The New Hybrid Workforce Model


The future of hiring is not “flexible versus permanent.” It is a hybrid model.

Companies are increasingly building a strong permanent core team while using flexible staffing around the edges to handle change, growth, and specialized projects. This creates a more resilient workforce structure.


A smart workforce model might look like this:

  • A permanent leadership and operations core

  • Flexible specialists for project-based needs

  • Temporary staff for seasonal or volume-based demand

  • Interim professionals for transition periods

  • Contract-to-permanent arrangements when the long-term need is still unclear

This approach gives companies both stability and agility.

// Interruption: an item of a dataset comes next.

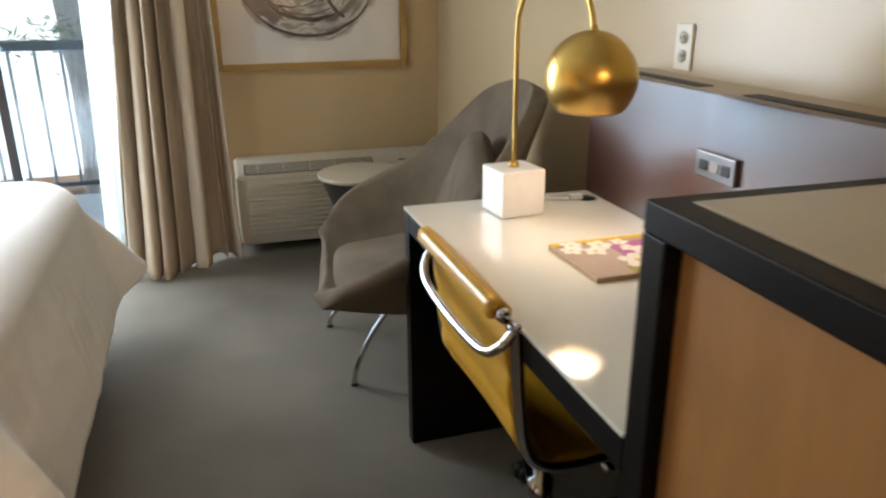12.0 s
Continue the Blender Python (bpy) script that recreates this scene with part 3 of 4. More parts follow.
# pillows of the bed near the window
pillow(-2.93, 4.70, 0.62, 0.40, 0.15, 9, 2, 5, roll=-3)
pillow(-2.93, 5.22, 0.62, 0.43, 0.15, 9, -2, 6, roll=-5)
pillow(-2.80, 4.525, 0.62, 0.44, 0.20, 11, 4, 7, roll=2)
pillow(-2.65, 4.79, 0.58, 0.43, 0.20, 14, 2, 8, roll=1)
pillow(-2.66, 5.30, 0.64, 0.45, 0.20, 15, -3, 9, roll=-5)

# ---- nightstand and what stands on it ----
ns = thing("nightstand", (0, 0, 0), "dark wooden nightstand with a pale top and one drawer", "nightstand")
nx0, nx1, ny0, ny1, nz = -3.03, -2.57, 3.425, 4.118, 0.681
part("top_frame", box((nx0, ny0, nz - 0.035), (nx1, ny1, nz - 0.006), 0.003), ESPRESSO, ns)
part("top", box((nx0 + 0.002, ny0 + 0.002, nz - 0.006), (nx1 - 0.002, ny1 - 0.002, nz), 0.002), NIGHTTOP, ns, "pale stone-look top")
for y0 in (ny0, ny1 - 0.04):
    part("side", box((nx0, y0, 0), (nx1, y0 + 0.04, nz - 0.036), 0.003), ESPRESSO, ns)
part("back", box((nx0, ny0 + 0.041, 0.08), (nx0 + 0.015, ny1 - 0.041, nz - 0.036)), ESPRESSO, ns)
part("shelf", box((nx0 + 0.016, ny0 + 0.041, 0.47), (nx1 - 0.02, ny1 - 0.041, 0.49)), ESPRESSO, ns)
dr = part("drawer", box((nx1 - 0.018, ny0 + 0.045, 0.495), (nx1 - 0.002, ny1 - 0.045, 0.641), 0.003), DRAWER, ns, "taupe veneered drawer front")
bm = tube([(nx1 + 0.022, 3.545, 0.588), (nx1 + 0.022, 3.895, 0.588)], 0.008, 10)
for y in (3.575, 3.865):
    tube([(nx1 - 0.004, y, 0.588), (nx1 + 0.022, y, 0.588)], 0.006, 8, bm)
part("handle", bm, ESPRESSO, dr, "long dark bar handle", True)

LX, LY = -2.815, 3.79
lamp = thing("table_lamp", (LX, LY, nz), "table lamp with a log trunk base and a lit drum shade", "lamp")
part("base", lathe([(0, 0.001), (0.100, 0.001), (0.103, 0.006), (0.103, 0.030), (0.099, 0.036), (0, 0.036)], 48), LAMPBASE, lamp, "round golden wooden base", True)
part("socket", box((0.098, -0.012, 0.009), (0.106, 0.012, 0.029), 0.002), BLACK, lamp, "small black power socket")


def log_side(u, v):
    a = 2 * math.pi * u
    z = 0.037 + 0.395 * v
    p = Vector((math.cos(a) * 1.1, math.sin(a) * 1.1, z * 4))
    r = 0.074 + 0.007 * noise.noise(p * 1.5) + 0.0035 * noise.noise(Vector((math.cos(a) * 6, math.sin(a) * 6, z * 7)))
    for ka, kz in ((0.5, 0.36), (-0.7, 0.28), (-0.2, 0.20), (0.9, 0.14), (2.6, 0.3)):
        da = (a - ka + math.pi) % (2 * math.pi) - math.pi
        r += 0.006 * math.exp(-((da / 0.22) ** 2 + ((z - kz) / 0.022) ** 2))
    return (r * math.cos(a) + 0.005 * math.sin(z * 7), r * math.sin(a), z)


part("trunk", sheet(log_side, 64, 70, close_u=True), BARKWOOD, lamp, "knotty peeled log", True)
part("stem", tube([(0, 0, 0.42), (0, 0, 0.69)], 0.008, 10), BRASS, lamp)
bm = bmesh.new()
lathe([(0.240, 0.428), (0.240, 0.682)], 64, bm)
sh = thick(part("shade", bm, SHADE, lamp, "glowing off-white linen drum shade", True), 0.002)
bm = bmesh.new()
for k in range(3):
    a = 2.1 * k
    tube([(0, 0, 0.672), (0.238 * math.cos(a), 0.238 * math.sin(a), 0.676)], 0.002, 6, bm)
part("spider", bm, BRASS, lamp)
# hidden disc added across the top to weaken the glow on the wall
part("diffuser", lathe([(0, 0.664), (0.236, 0.664)], 48), SHADE, lamp, "unseen linen disc added to hold back upward lamp light")
part("finial", lathe([(0, 0.682), (0.011, 0.686), (0.013, 0.695), (0.007, 0.703), (0, 0.706)], 16), BRASS, lamp, "", True)

ph = thing("telephone", (-2.93, 3.60, nz), "black desk telephone with a white faceplate", "telephone", turn=80)
bm = box((-0.09, -0.105, 0.002), (0.09, 0.105, 0.03), 0.01)
for v in bm.verts:
    if v.co.z > 0.015:
        v.co.z += 0.02 * (v.co.y + 0.1) / 0.2
part("body", bm, BLACK, ph)
part("faceplate", box((-0.005, -0.095, 0.040), (0.083, 0.085, 0.044), 0.002), WHITE, ph, "white printed faceplate")
ph.children[-1].matrix_basis = pose(0, 0, 0.004, 5.7, 0, 0)
bm = bmesh.new()
for i in range(4):
    for j in range(3):
        box((0.006 + 0.024 * j, -0.055 + 0.022 * i, 0.0405), (0.022 + 0.024 * j, -0.041 + 0.022 * i, 0.049), 0.002, 1, bm)
kp = part("keypad", bm, GREYTAG, ph)
kp.matrix_basis = pose(0, 0, 0.004, 5.7, 0, 0)
part("strip", box((-0.005, -0.104, 0.026), (0.085, -0.096, 0.034), 0.001), RED, ph, "red strip along the edge")
hs = [(-0.052, -0.115, 0.042), (-0.052, -0.085, 0.058), (-0.052, 0.0, 0.066), (-0.052, 0.085, 0.068), (-0.052, 0.115, 0.056)]
part("handset", tube(bend(hs, 6), [0.017 + 0.010 * abs(2 * i / 24 - 1) for i in range(25)], 14), BLACK, ph, "", True)
cord = [(-0.10 + 0.012 * math.cos(1.1 * i), 0.02 + 0.004 * i - 0.09, 0.012 + 0.010 * math.sin(1.1 * i)) for i in range(34)]
part("cord", tube(cord, 0.003, 6), BLACK, ph, "", True)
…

The permanent team protects continuity, while flexible talent provides speed and scalability.


In uncertain markets, this balance matters. Hiring too slowly can cause missed opportunities. Hiring too permanently, too early, can create cost pressure and organizational drag. The hybrid model helps companies avoid both extremes.



To conclude:

The market is no longer rewarding companies that simply hire more. It is rewarding companies that hire smarter.


Flexible staffing gives businesses speed, specialist capability, and room to adapt. Permanent hires provide continuity, ownership, and long-term value. Both models are powerful — but only when used at the right time.


For organizations navigating growth, transformation, or uncertainty, the goal should not be to choose between flexibility and stability. The goal is to design a workforce that has both.

Scaling smart means building a team that can move quickly today, while still supporting where the business needs to go tomorrow.